# Task
Copy all lines below exactly as written. Leave pictures out.

# Recorded information
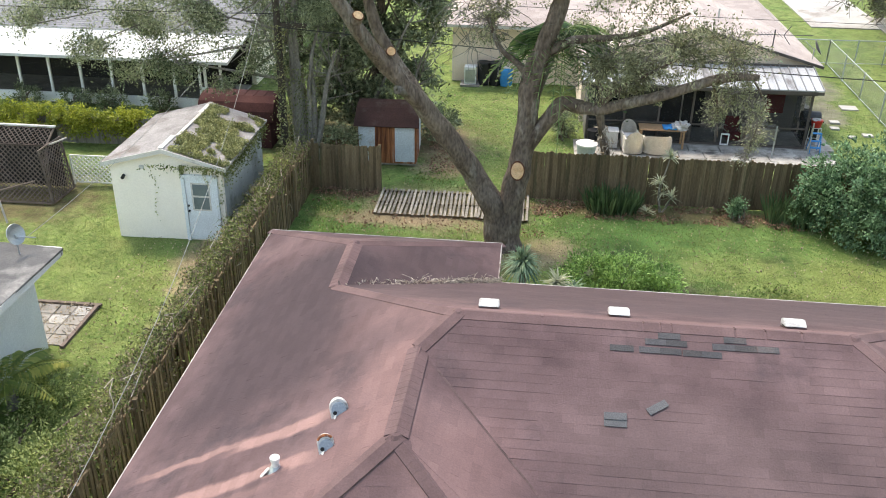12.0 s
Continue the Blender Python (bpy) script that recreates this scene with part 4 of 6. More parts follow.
# patio of single slabs
patio = thing("patio", 0, 0, 0, "stained concrete slab patio in front of the porch", "patio", kind="structure")
M_SLAB = mat("stained_patio_concrete", (0.26, 0.245, 0.225), (0.46, 0.44, 0.41), 2.0, 0.85, 0.2, 30, c=(0.105, 0.10, 0.09), stains=0.62, per="object", spread=0.22, grain=0.3)
for y0_, y1_ in ((30.0, 30.62), (30.62, 31.3), (31.3, 32.04)):
    x = -7.5
    while x < 2.2:
        w = min(rs.choice((0.6, 0.8, 0.95, 1.2)), 2.25 - x)
        part("paving_slab", box(bmesh.new(), x + 0.012, x + w - 0.012, y0_ + 0.012, y1_ - 0.012, -0.08, 0.03 + rs.uniform(0, 0.02), 0.01, m=pose(0, 0, 0, rs.uniform(-0.015, 0.015))), M_SLAB, patio)
        x += w
boxed("paving_slab", 1.5, 2.5, 32.06, 36.5, -0.08, 0.03, M_SLAB, patio)


def arch_panel(w, h, t, bow, spring):
    """An upright panel with an arched top, bowed round the sitter."""
    bm = bmesh.new()
    cols = []
    for k in range(15):
        s = -1 + 2 * k / 14
        top = spring + (h - spring) * math.sqrt(max(0, 1 - s * s)) ** 0.8
        cols.append((s * w / 2, -bow * (1 - s * s) ** 0.5, top))
    lo = [bm.verts.new((x, -y, 0.08)) for x, y, z in cols]
    hi = [bm.verts.new((x, -y, z)) for x, y, z in cols]
    for k in range(14):
        bm.faces.new((lo[k], lo[k + 1], hi[k + 1], hi[k]))
    bmesh.ops.solidify(bm, geom=bm.faces[:], thickness=t)
    return bm


def wicker_chair(x, y, rz, label):
    ob = thing("wicker_chair", x, y, 0.04, label, "chair", "patio chairs", rz=rz)
    back = part("backrest", arch_panel(0.66, 0.98, 0.05, 0.22, 0.5), M_WICKER, ob, smooth=False)
    back.matrix_basis = pose(0, 0.06, 0, -6)
    part("seat", box(bmesh.new(), -0.29, 0.29, -0.32, 0.2, 0.30, 0.42, 0.04), M_WICKER, ob)
    part("skirt", box(bmesh.new(), -0.28, 0.28, -0.31, 0.18, 0.02, 0.299, 0.02), M_WICKER, ob)
    for sx in (-0.35, 0.27):
        part("armrest", box(bmesh.new(), sx, sx + 0.08, -0.33, 0.12, 0.02, 0.60, 0.035), M_WICKER, ob)
    part("cushion", box(bmesh.new(), -0.25, 0.25, -0.30, 0.16, 0.421, 0.49, 0.03), M_TRIM, ob, "pale seat cushion")
    return ob


wicker_chair(-5.3, 30.78, 186, "beige wicker armchair with its back to the fence")
wicker_chair(-5.38, 31.55, 8, "beige wicker armchair with a rounded back")
ws = thing("wicker_loveseat", -4.4, 30.8, 0.04, "wide cream wicker armchair with its back to the fence", "chair", "patio chairs", rz=182)
part("backrest", arch_panel(1.05, 0.80, 0.06, 0.30, 0.66), M_WICKER, ws)
part("seat", box(bmesh.new(), -0.40, 0.40, -0.34, 0.16, 0.12, 0.40, 0.04), M_WICKER, ws)
for sx in (-0.54, 0.44):
    part("armrest", box(bmesh.new(), sx, sx + 0.1, -0.36, 0.02, 0.06, 0.62, 0.045), M_WICKER, ws)
part("cushion", box(bmesh.new(), -0.36, 0.36, -0.32, 0.12, 0.401, 0.50, 0.04), M_TABLEWOOD, ws, "tan seat cushion")
bx = thing("storage_bin", -6.1, 31.45, 0.04, "off-white plastic storage bin with a lid", "bin")
part("body", box(bmesh.new(), -0.26, 0.26, -0.26, 0.26, 0, 0.62, 0.03), M_TRIM, bx)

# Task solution
12.0 s
Continue the Blender Python (bpy) script that recreates this scene with part 4 of 6. More parts follow.
# patio of single slabs
patio = thing("patio", 0, 0, 0, "stained concrete slab patio in front of the porch", "patio", kind="structure")
M_SLAB = mat("stained_patio_concrete", (0.26, 0.245, 0.225), (0.46, 0.44, 0.41), 2.0, 0.85, 0.2, 30, c=(0.105, 0.10, 0.09), stains=0.62, per="object", spread=0.22, grain=0.3)
for y0_, y1_ in ((30.0, 30.62), (30.62, 31.3), (31.3, 32.04)):
    x = -7.5
    while x < 2.2:
        w = min(rs.choice((0.6, 0.8, 0.95, 1.2)), 2.25 - x)
        part("paving_slab", box(bmesh.new(), x + 0.012, x + w - 0.012, y0_ + 0.012, y1_ - 0.012, -0.08, 0.03 + rs.uniform(0, 0.02), 0.01, m=pose(0, 0, 0, rs.uniform(-0.015, 0.015))), M_SLAB, patio)
        x += w
boxed("paving_slab", 1.5, 2.5, 32.06, 36.5, -0.08, 0.03, M_SLAB, patio)


def arch_panel(w, h, t, bow, spring):
    """An upright panel with an arched top, bowed round the sitter."""
    bm = bmesh.new()
    cols = []
    for k in range(15):
        s = -1 + 2 * k / 14
        top = spring + (h - spring) * math.sqrt(max(0, 1 - s * s)) ** 0.8
        cols.append((s * w / 2, -bow * (1 - s * s) ** 0.5, top))
    lo = [bm.verts.new((x, -y, 0.08)) for x, y, z in cols]
    hi = [bm.verts.new((x, -y, z)) for x, y, z in cols]
    for k in range(14):
        bm.faces.new((lo[k], lo[k + 1], hi[k + 1], hi[k]))
    bmesh.ops.solidify(bm, geom=bm.faces[:], thickness=t)
    return bm


def wicker_chair(x, y, rz, label):
    ob = thing("wicker_chair", x, y, 0.04, label, "chair", "patio chairs", rz=rz)
    back = part("backrest", arch_panel(0.66, 0.98, 0.05, 0.22, 0.5), M_WICKER, ob, smooth=False)
    back.matrix_basis = pose(0, 0.06, 0, -6)
    part("seat", box(bmesh.new(), -0.29, 0.29, -0.32, 0.2, 0.30, 0.42, 0.04), M_WICKER, ob)
    part("skirt", box(bmesh.new(), -0.28, 0.28, -0.31, 0.18, 0.02, 0.299, 0.02), M_WICKER, ob)
    for sx in (-0.35, 0.27):
        part("armrest", box(bmesh.new(), sx, sx + 0.08, -0.33, 0.12, 0.02, 0.60, 0.035), M_WICKER, ob)
    part("cushion", box(bmesh.new(), -0.25, 0.25, -0.30, 0.16, 0.421, 0.49, 0.03), M_TRIM, ob, "pale seat cushion")
    return ob


wicker_chair(-5.3, 30.78, 186, "beige wicker armchair with its back to the fence")
wicker_chair(-5.38, 31.55, 8, "beige wicker armchair with a rounded back")
ws = thing("wicker_loveseat", -4.4, 30.8, 0.04, "wide cream wicker armchair with its back to the fence", "chair", "patio chairs", rz=182)
part("backrest", arch_panel(1.05, 0.80, 0.06, 0.30, 0.66), M_WICKER, ws)
part("seat", box(bmesh.new(), -0.40, 0.40, -0.34, 0.16, 0.12, 0.40, 0.04), M_WICKER, ws)
for sx in (-0.54, 0.44):
    part("armrest", box(bmesh.new(), sx, sx + 0.1, -0.36, 0.02, 0.06, 0.62, 0.045), M_WICKER, ws)
part("cushion", box(bmesh.new(), -0.36, 0.36, -0.32, 0.12, 0.401, 0.50, 0.04), M_TABLEWOOD, ws, "tan seat cushion")
bx = thing("storage_bin", -6.1, 31.45, 0.04, "off-white plastic storage bin with a lid", "bin")
part("body", box(bmesh.new(), -0.26, 0.26, -0.26, 0.26, 0, 0.62, 0.03), M_TRIM, bx)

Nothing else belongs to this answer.